According to MISRA C++ 2-5-1
we should generally avoid messing up with digraphs. Though, I don't understand why we should also avoid the use of readable words and
, or
, not
etc. to define common operators &&
, ||
, ...
The issue is even highlighted as "major" issue for Sonar/MISRA:
[Major] Open Replace this digraph 'and' by its equivalent '&&'
[Major] Open Replace this digraph 'and' by its equivalent '&&'
[Major] Open Replace this digraph 'or' by its equivalent '||'
[Major] Open Replace this digraph 'or' by its equivalent '||'
[Major] Open Replace this digraph 'or' by its equivalent '||'
Is the rule also including the human readable digraphs (that are quite different from the cryptic ??=
, ??/
) for a particular reason or the rule is just too generic?
I haven't found any particular risk or side effect at using them, am I wrong?
is there a functional reason for this MISRA rule to include also the human readable digraphs?
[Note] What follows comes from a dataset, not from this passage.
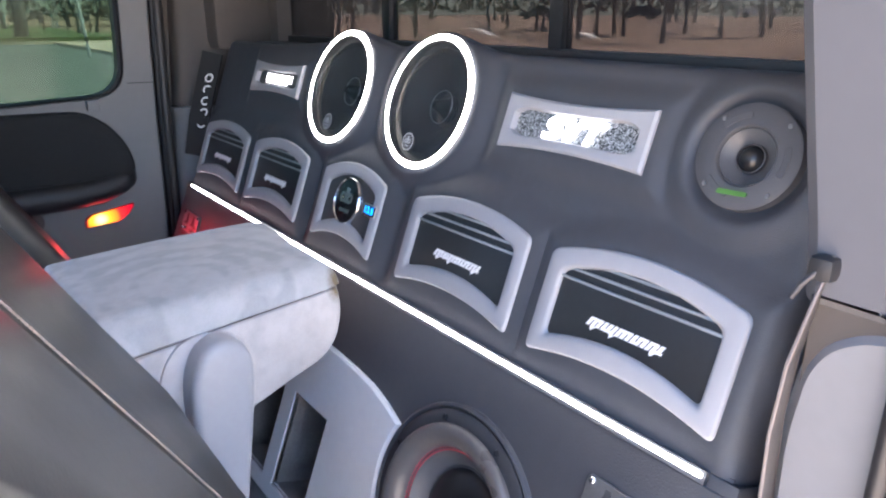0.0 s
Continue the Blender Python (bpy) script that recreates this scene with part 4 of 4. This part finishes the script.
def far_strap():
    root = strap("seat_belt_pad", [(0.092, 1.470, 0.735), (0.086, 1.471, 0.712), (0.070, 1.474, 0.66), (0.046, 1.478, 0.58), (0.026, 1.481, 0.487)], 0.052, STRAP, "black belt pad with white plain bars hanging by the wall", 0.008, (0.75, -0.65, 0))
    top, low = Vector((0.080, 1.4535, 0.690)), Vector((0.046, 1.4635, 0.553))
    d = (low - top).normalized()
    w = Vector((0.75, -0.65, 0)).normalized()
    n = d.cross(w)
    if n.x > 0:
        n = -n
    for i in range(5):
        c = top + (low - top) * (i + 0.5) / 5 + n * 0.0062 + Vector((-0.004, -0.004, 0))
        for r0, r1, a0, a1 in ((0.0105, 0.0068, (0.0, 2.2, 0.9, 3.6, 0.4)[i], (0.0, 2.2, 0.9, 3.6, 0.4)[i] + (6.28, 3.3, 4.4, 3.6, 2.6)[i]),):
            k = 18
            bm = bmesh.new()
            for j in range(k):
                q = [c + w * math.cos(a0 + (a1 - a0) * (j + t) / k) * r + d * math.sin(a0 + (a1 - a0) * (j + t) / k) * r for r, t in ((r0, 0), (r0, 1), (r1, 1), (r1, 0))]
                bm.faces.new([bm.verts.new(p) for p in q])
            bmesh.ops.remove_doubles(bm, verts=bm.verts, dist=0.00005)
            part("print", bm, PRINT, root, "white plain ring shape", smooth=False)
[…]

Should I avoid them only to satisfy blindly a code compliance rule or there's some real tricky reason hiding behind?
Digraphs and Trigraphs are only lexical sugar. The compiler will replace them with other single characters.
MISRA C++ rule 2-3-1 says "Trigraphs shall not be used."
Trigraphs are all characters which start with "??" and a third character which defines, what the trigraph means. (e.g. "??-" is the same as "~")
MISRA C++ 2008 does not enumerate these. So I assume, that all trigraphs are meant. These are:
??= ??/ ??’ ??( ??) ??! ??< ??> ??-
MISRA C++ rule 2-5-1 says "Digraphs shall not be used."
The Digraphs are e.g. "<%" or "%>" (is equal to "{" and "}").
MISRA C++ 2008 enumerates the forbidden ones:
<% %> <: :> %: %:%:
Digraphs and Trigraphs
For me they are relicts from a ancient time. You can write a C++ program e.g. without using any braces. They make source code unreadable:
void a()
<%
int b<:2:> = <%0, 0%>;
%>
As far as I see, there is no rule in MISRA C++ 2008, that forbids the use of human readable logical operators (although they are very uncommon). This means the Sonar rule is more restrictive than MISRA C++ 2008. I think it is a bug.
In my opinion the C/C++ community isn't familiar with human readable logical operators. So they should be consequently avoided.
BTW: The C++ standard calls them trigraphs and "alternative tokens". The logical opterator alternatives are enumerated there as such.